======== TASK MATERIAL

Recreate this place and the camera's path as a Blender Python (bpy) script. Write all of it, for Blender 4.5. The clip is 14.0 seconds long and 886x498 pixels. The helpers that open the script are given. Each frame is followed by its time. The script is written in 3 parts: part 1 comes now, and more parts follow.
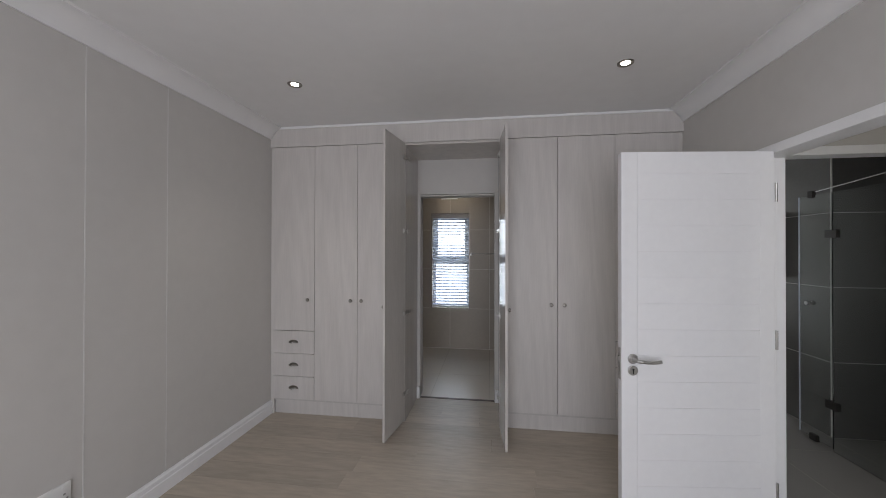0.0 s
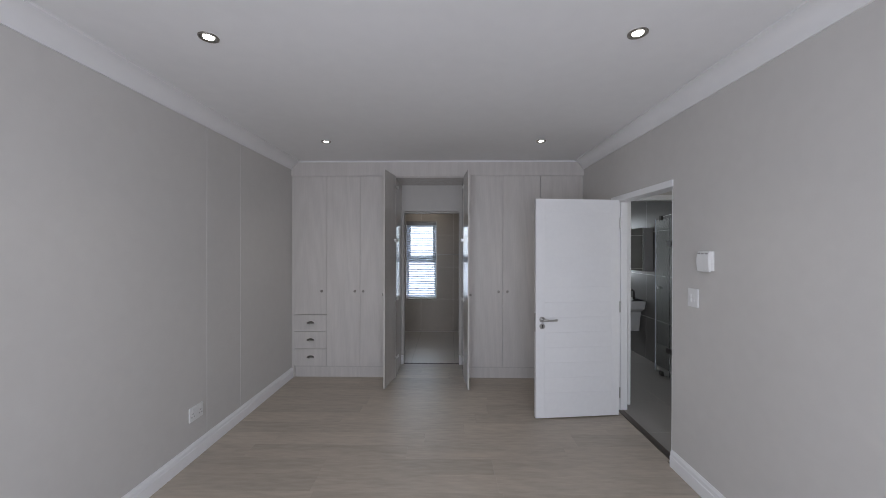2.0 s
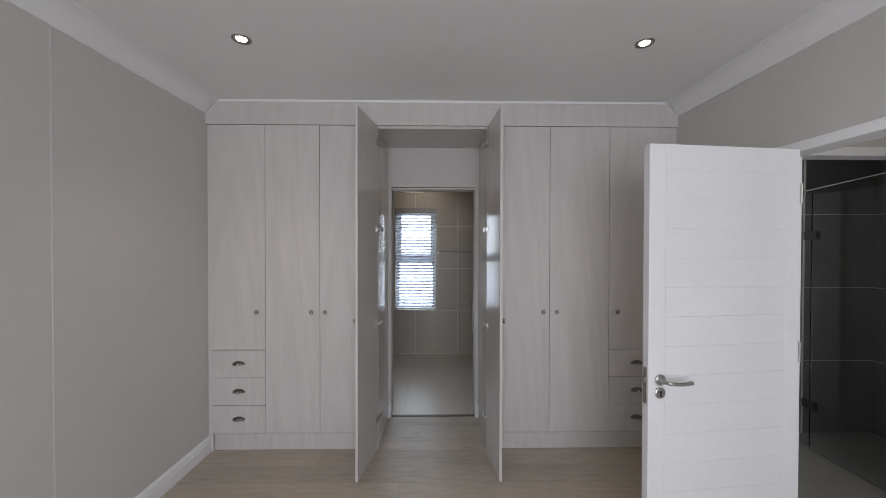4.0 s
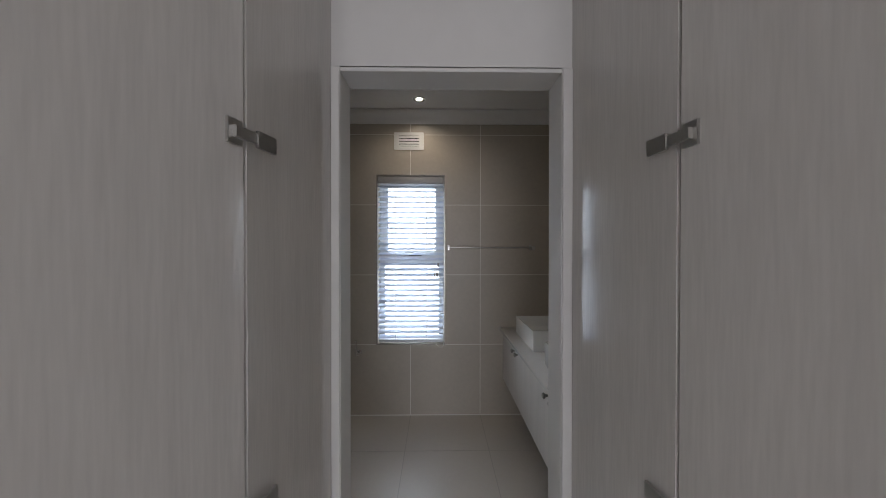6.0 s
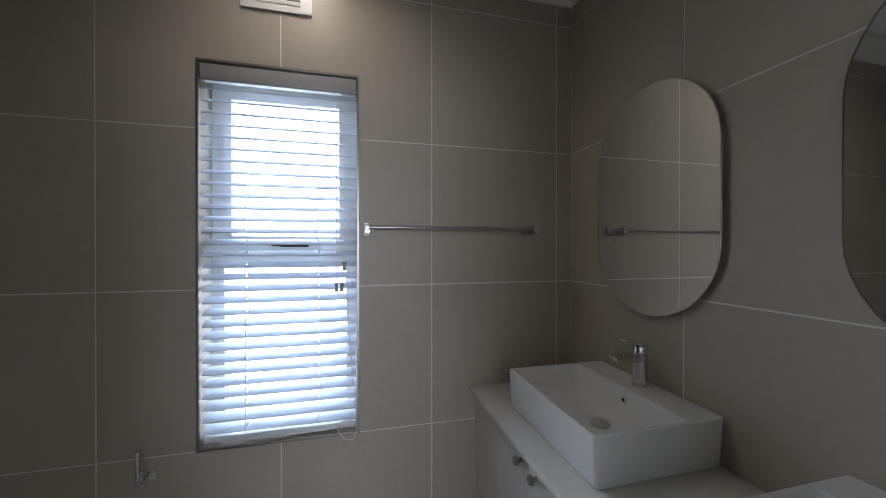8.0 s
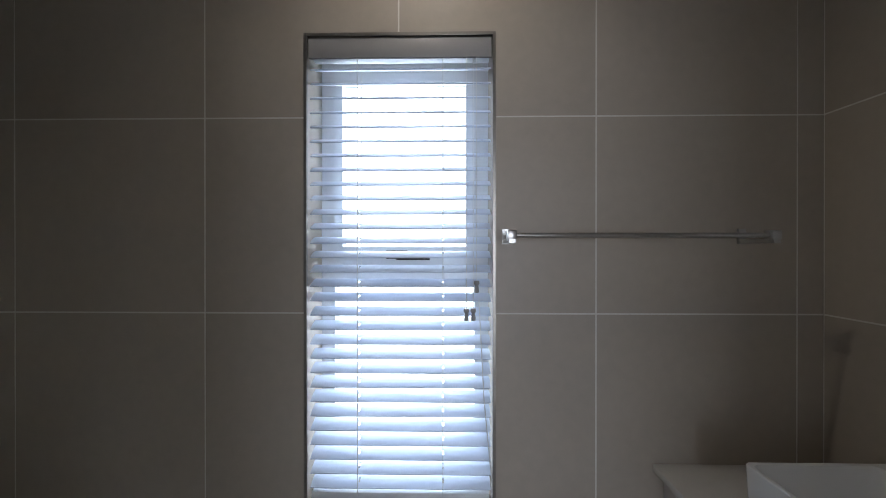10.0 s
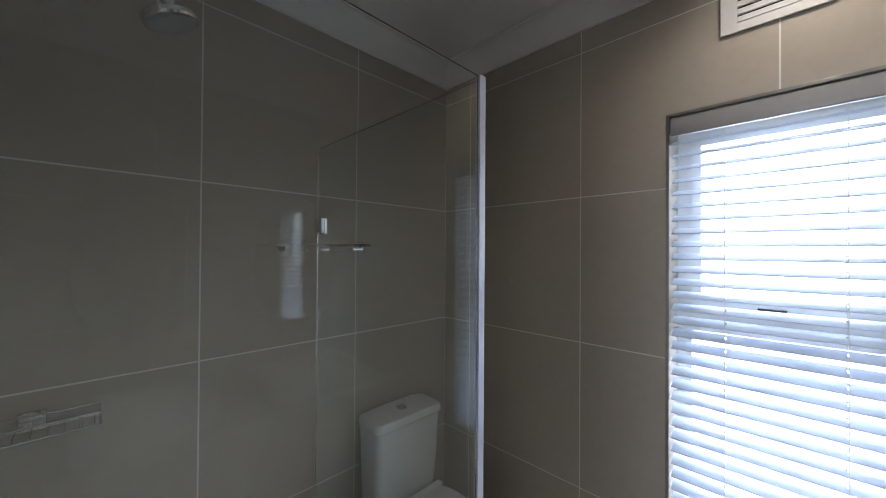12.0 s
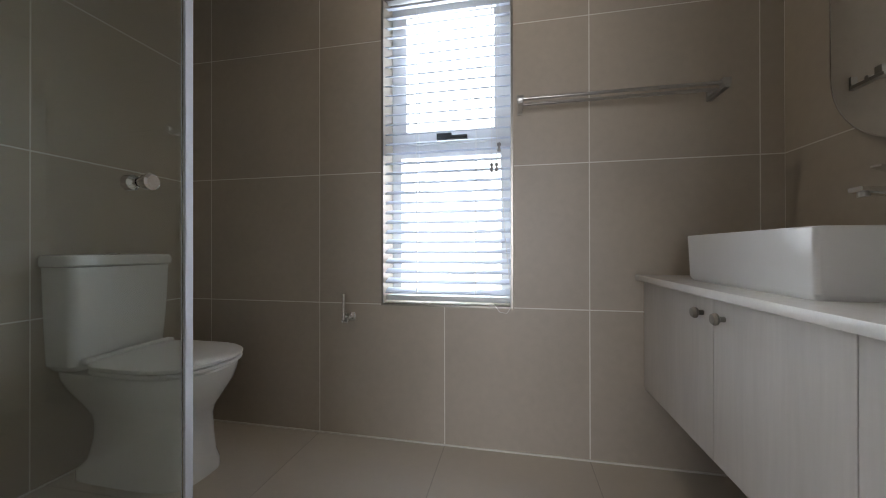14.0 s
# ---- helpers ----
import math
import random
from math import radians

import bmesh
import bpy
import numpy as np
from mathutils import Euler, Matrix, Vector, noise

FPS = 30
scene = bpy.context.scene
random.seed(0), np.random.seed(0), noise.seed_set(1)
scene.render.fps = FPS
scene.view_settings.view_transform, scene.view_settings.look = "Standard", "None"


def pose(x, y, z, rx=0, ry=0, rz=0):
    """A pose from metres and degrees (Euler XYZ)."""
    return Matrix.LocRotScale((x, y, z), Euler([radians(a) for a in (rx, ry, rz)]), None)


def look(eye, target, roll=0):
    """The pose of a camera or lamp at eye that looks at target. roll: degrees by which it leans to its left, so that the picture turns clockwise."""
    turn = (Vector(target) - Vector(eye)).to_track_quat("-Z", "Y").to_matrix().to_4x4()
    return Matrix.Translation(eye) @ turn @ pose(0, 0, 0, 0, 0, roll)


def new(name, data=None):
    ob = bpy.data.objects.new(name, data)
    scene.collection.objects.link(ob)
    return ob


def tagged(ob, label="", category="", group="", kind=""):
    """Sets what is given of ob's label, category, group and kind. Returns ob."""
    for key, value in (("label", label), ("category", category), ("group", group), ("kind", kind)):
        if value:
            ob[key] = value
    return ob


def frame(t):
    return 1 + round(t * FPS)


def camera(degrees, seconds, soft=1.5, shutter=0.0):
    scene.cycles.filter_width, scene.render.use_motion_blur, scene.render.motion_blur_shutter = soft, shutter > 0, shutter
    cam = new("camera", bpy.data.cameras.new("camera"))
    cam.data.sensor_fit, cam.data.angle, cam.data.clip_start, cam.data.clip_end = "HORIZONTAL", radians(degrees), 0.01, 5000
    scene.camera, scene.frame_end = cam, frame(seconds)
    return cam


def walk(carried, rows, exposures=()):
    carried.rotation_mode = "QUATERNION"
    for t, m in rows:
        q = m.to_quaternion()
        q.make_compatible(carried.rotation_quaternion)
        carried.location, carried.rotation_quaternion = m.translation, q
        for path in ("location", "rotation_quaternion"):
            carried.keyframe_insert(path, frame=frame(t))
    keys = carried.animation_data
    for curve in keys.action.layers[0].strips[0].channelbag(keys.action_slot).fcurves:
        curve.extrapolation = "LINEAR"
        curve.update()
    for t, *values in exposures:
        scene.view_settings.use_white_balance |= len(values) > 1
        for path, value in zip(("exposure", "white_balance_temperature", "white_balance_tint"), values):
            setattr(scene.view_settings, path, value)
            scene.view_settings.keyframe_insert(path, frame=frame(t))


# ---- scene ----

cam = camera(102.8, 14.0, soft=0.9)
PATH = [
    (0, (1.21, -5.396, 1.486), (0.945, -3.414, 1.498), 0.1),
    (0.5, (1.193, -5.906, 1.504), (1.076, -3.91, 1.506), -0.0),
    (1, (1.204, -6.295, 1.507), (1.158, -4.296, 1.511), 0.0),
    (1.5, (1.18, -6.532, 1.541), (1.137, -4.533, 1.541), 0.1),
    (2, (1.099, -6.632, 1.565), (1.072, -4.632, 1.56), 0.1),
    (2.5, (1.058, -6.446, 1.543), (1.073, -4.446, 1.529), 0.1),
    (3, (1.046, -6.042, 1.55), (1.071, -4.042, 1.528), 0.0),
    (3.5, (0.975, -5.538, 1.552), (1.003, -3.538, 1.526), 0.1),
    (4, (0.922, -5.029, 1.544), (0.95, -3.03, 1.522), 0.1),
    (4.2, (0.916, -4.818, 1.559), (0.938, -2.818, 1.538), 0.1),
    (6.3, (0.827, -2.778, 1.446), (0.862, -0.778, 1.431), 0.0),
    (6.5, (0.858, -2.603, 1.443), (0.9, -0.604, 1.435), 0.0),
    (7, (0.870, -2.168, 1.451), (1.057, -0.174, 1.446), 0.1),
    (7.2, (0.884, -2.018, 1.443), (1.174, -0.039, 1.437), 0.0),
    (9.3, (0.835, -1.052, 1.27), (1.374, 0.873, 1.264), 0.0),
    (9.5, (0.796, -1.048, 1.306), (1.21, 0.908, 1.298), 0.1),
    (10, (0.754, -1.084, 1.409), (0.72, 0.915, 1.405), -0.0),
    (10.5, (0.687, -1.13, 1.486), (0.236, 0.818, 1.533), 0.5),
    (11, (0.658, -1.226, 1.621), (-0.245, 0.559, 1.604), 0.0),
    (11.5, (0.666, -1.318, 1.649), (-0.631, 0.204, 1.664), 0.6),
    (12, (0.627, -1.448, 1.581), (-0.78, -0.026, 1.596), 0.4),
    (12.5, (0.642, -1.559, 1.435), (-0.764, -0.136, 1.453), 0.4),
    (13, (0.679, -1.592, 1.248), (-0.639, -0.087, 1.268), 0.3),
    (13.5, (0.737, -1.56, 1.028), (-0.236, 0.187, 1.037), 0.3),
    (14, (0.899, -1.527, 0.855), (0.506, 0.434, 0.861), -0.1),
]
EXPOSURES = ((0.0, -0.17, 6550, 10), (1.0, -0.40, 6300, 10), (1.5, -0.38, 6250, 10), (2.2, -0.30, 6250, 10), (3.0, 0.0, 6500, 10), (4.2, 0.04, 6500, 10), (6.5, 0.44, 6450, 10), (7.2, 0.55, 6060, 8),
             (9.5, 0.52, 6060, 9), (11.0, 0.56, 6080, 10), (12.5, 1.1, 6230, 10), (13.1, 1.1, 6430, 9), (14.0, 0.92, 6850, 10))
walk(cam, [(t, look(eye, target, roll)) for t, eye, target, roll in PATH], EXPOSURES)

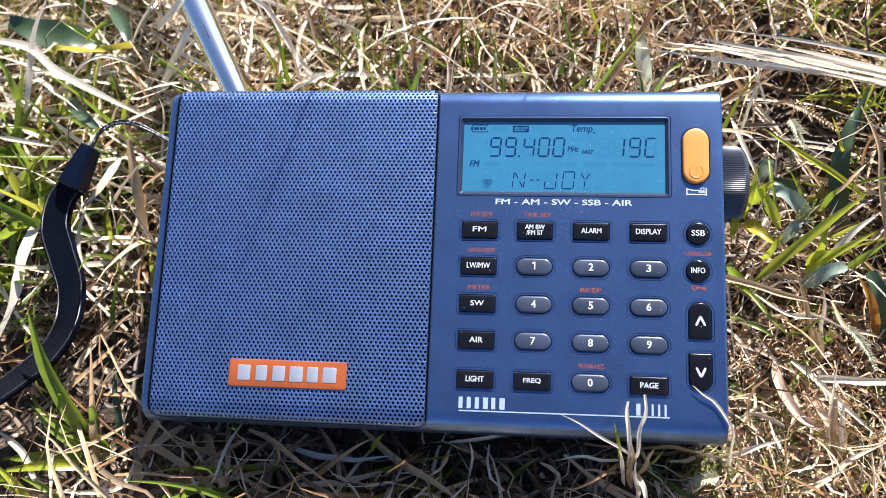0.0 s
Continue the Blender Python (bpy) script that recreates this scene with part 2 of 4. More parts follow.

================

- [WHAT IS NEEDED]
Transcribe the opening line of the listing above, please, and every line after it through the line with "import numpy as np", word for word, without pictures.

- [RESULT OF THIS TASK]
Recreate this place and the camera's path as a Blender Python (bpy) script. Write all of it, for Blender 4.5. The clip is 14.0 seconds long and 886x498 pixels. The helpers that open the script are given. Each frame is followed by its time. The script is written in 3 parts: part 1 comes now, and more parts follow.
0.0 s
2.0 s
4.0 s
6.0 s
8.0 s
10.0 s
12.0 s
14.0 s
# ---- helpers ----
import math
import random
from math import radians

import bmesh
import bpy
import numpy as np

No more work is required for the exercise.